Lastly a minimal configuration for dnsmasq:
echo '
port=53
resolv-file=/var/run/dnsmasq/resolv.conf
bind-interfaces
listen-address=127.0.0.1
server=/consul/127.0.0.1#8600
' | sudo tee /etc/dnsmasq.d/default
sudo systemctl restart dnsmasq
This config does a few things, the two most important lines are:
resolv-file=/var/run/dnsmasq/resolv.conf
which is pointing to the defaultresolv.conf
written by dnsmasq. This file contains the default nameserver supplied by the default network connection, and I want to use this as a fallback for anything dnsmasq cannot resolve directly (which will be everything, except.consul
). In my case, the content of this file is justnameserver 192.168.181.161
.server=/consul/127.0.0.1#8600
specifies that any address ending in.consul
should be forwarded to Consul, running at127.0.0.1
on port8600
. No moreiptables
rules!
Testing
Now that I have a (probably) working DNS system, let’s look at testing it properly this time. There are 3 kinds of address I want to test:
- Consul resolution, e.g.
consul.service.consul
should return the current Consul instance address. - Hostname resolution, e.g.
spectre.mshome.net
should resolve to the machine hosting the VM. - Public resolution, e.g.
reddit.com
should resolve to…reddit.
I also want to test that the latter two cases work when Consul is not running too.

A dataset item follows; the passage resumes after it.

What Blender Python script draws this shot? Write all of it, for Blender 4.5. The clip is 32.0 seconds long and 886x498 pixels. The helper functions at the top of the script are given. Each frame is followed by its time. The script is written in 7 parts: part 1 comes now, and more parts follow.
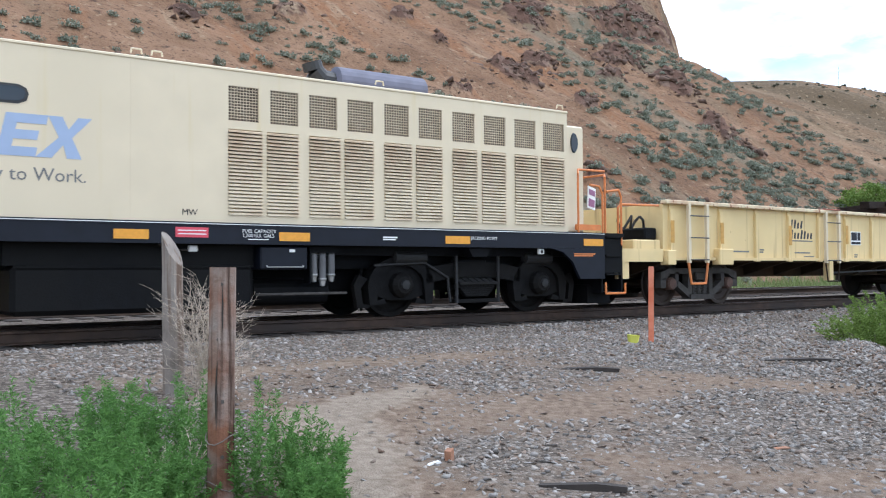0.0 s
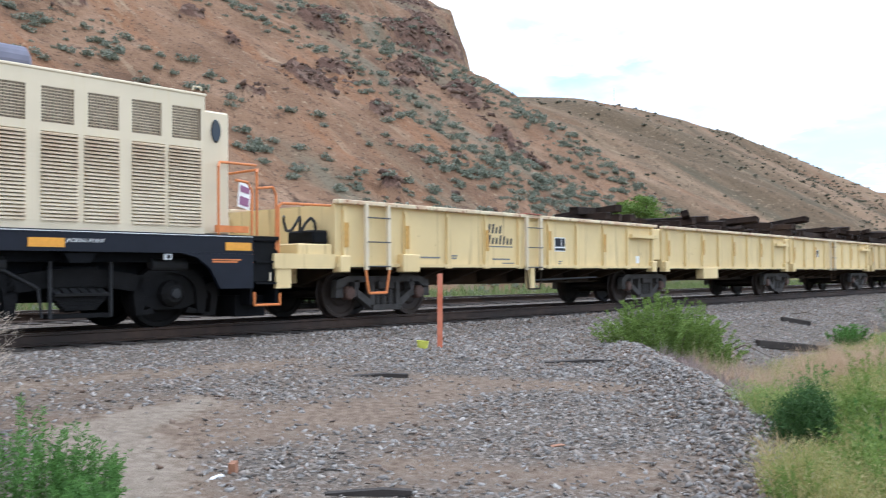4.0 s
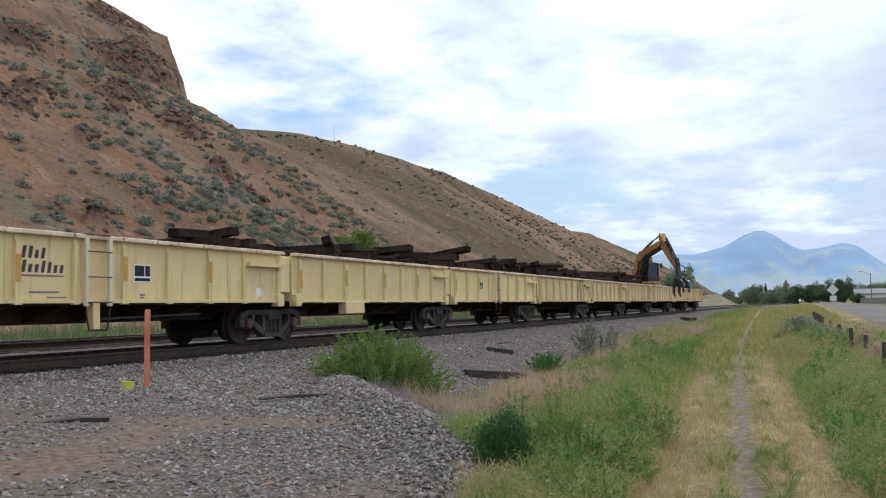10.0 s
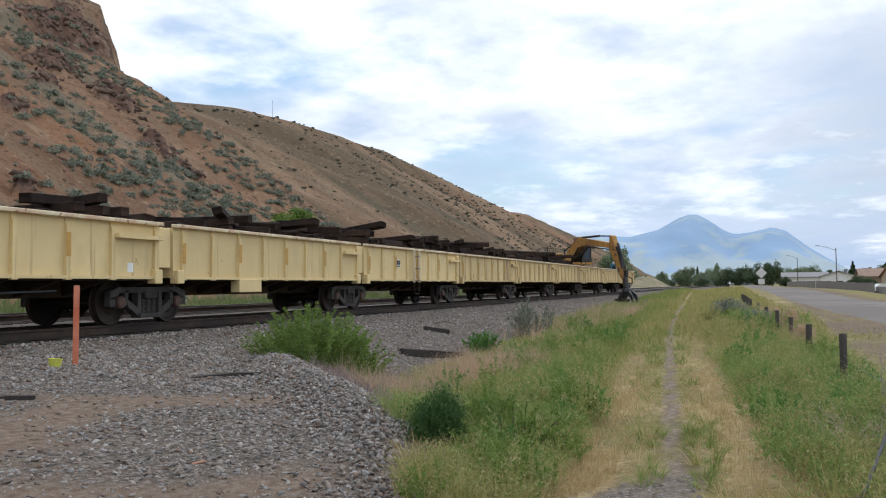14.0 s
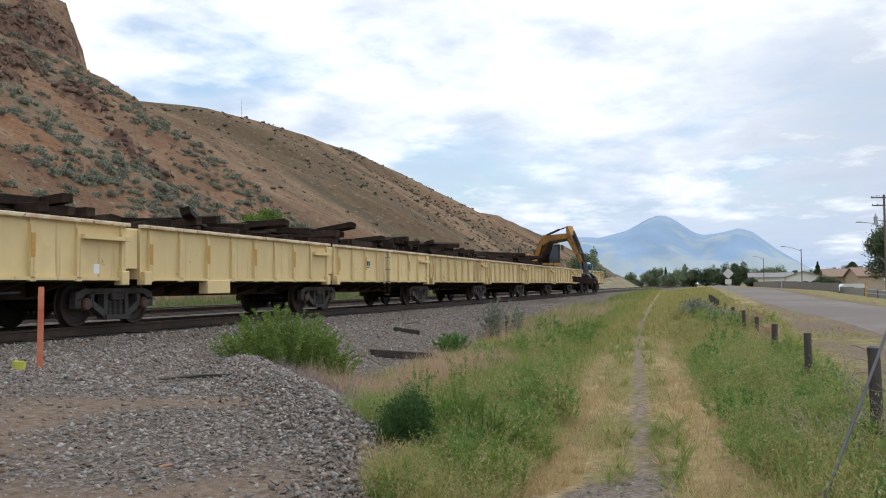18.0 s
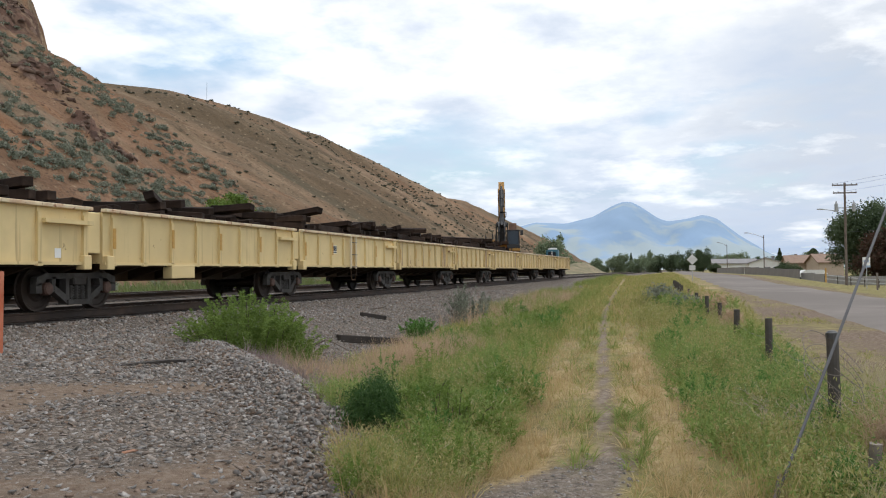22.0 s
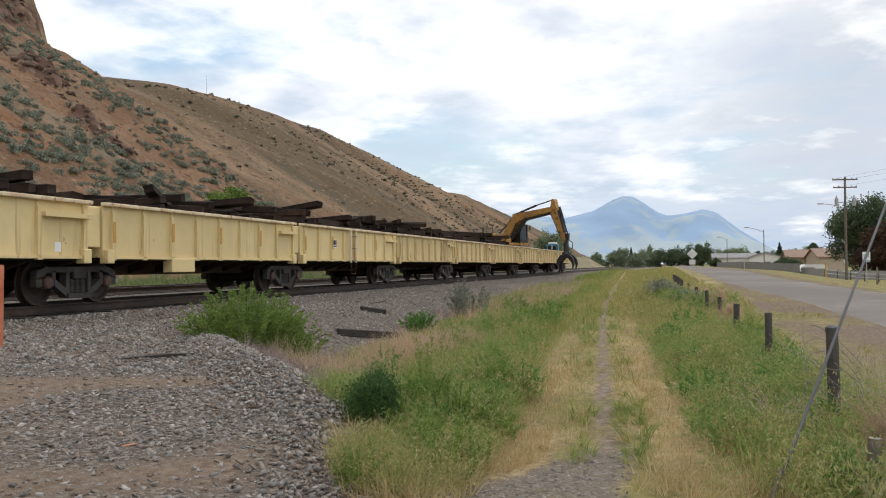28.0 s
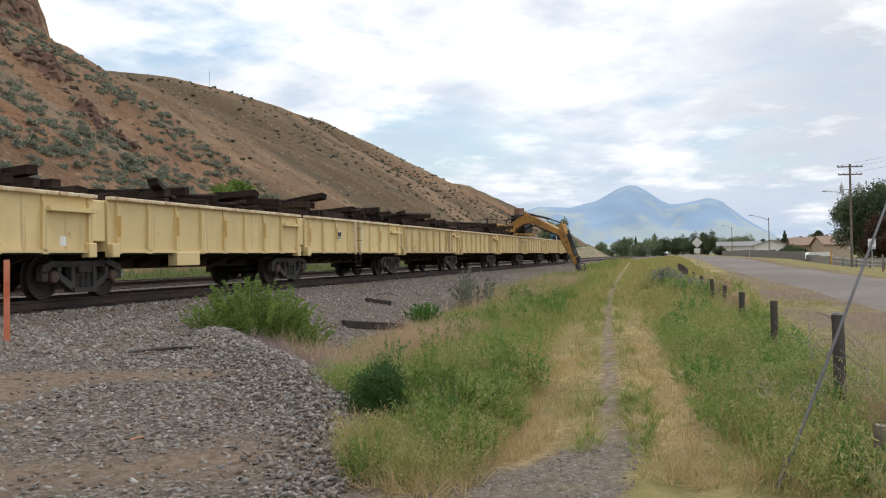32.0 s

So let’s write a simple script to make sure these all work. This way I can reuse the same script on other machines, and also with other VM providers to check DNS works as it should. The entire script is here:
local_domain=${1:-mshome.net}
host_machine=${2:-spectre}
consul agent -dev -client 0.0.0.0 -bind '{{ GetInterfaceIP "eth0" }}' > /dev/null &
sleep 1
consul_ip=$(dig consul.service.consul +short)
self_ip=$(dig $HOSTNAME.$local_domain +short | tail -n 1)
host_ip=$(dig $host_machine.$local_domain +short | tail -n 1)
reddit_ip=$(dig reddit.com +short | tail -n 1)
kill %1
[ "$consul_ip" == "" ] && echo "Didn't get consul ip" >&2 && exit 1
[ "$self_ip" == "" ] && echo "Didn't get self ip" >&2 && exit 1
[ "$host_ip" == "" ] && echo "Didn't get host ip" >&2 && exit 1
[ "$reddit_ip" == "" ] && echo "Didn't get reddit ip" >&2 && exit 1
echo "==> Consul Running: Success!"
consul_ip=$(dig consul.service.consul +short | tail -n 1)
self_ip=$(dig $HOSTNAME.$local_domain +short | tail -n 1)
host_ip=$(dig $host_machine.$local_domain +short | tail -n 1)
reddit_ip=$(dig reddit.com +short | tail -n 1)
[[ "$consul_ip" != *";; connection timed out;"* ]] && echo "Got a consul ip ($consul_ip)" >&2 && exit 1
[ "$self_ip" == "" ] && echo "Didn't get self ip" >&2 && exit 1
[ "$host_ip" == "" ] && echo "Didn't get host ip" >&2 && exit 1
[ "$reddit_ip" == "" ] && echo "Didn't get reddit ip" >&2 && exit 1
echo "==> Consul Stopped: Success!"
exit 0
What this does is:
- Read two command line arguments, or use defaults if not specified
- Start Consul as a background job
- Query 4 domains, storing the results
- Stop Consul (
kill %1
) - Check an IP address came back for each domain
- Query the same 4 domains, storing the results
- Check that a timeout was received for
consul.service.consul
- Check an IP address came back for the other domains
To further prove that dnsmasq is forwarding requests correctly, I can include two more lines to /etc/dnsmasq.d/default
to enable logging, and restart dnsmasq
echo "log-queries" | sudo tee /etc/dnsmasq.d/default
echo "log-facility=/var/log/dnsmasq.log" | sudo tee /etc/dnsmasq.d/default
sudo systemctl restart dnsmasq
dig consul.service.consul
Now I can view the log file and check that it received the DNS query and did the right thing. In this case, it recieved the consul.service.consul
query, and forwarded it to the local Consul instance:
Sep 24 06:30:50 dnsmasq[13635]: query[A] consul.service.consul from 127.0.0.1
Sep 24 06:30:50 dnsmasq[13635]: forwarded consul.service.consul to 127.0.0.1
Sep 24 06:30:50 dnsmasq[13635]: reply consul.service.consul is 192.168.181.172
I don’t tend to keep DNS logging on in my Hashibox as the log files can grow very quickly.
Wrapping Up
Now that I have proven my DNS resolution works (I think), I have rolled it back into my Hashibox, and can now use machine names for setting up clusters, rather than having to specify IP addresses initially.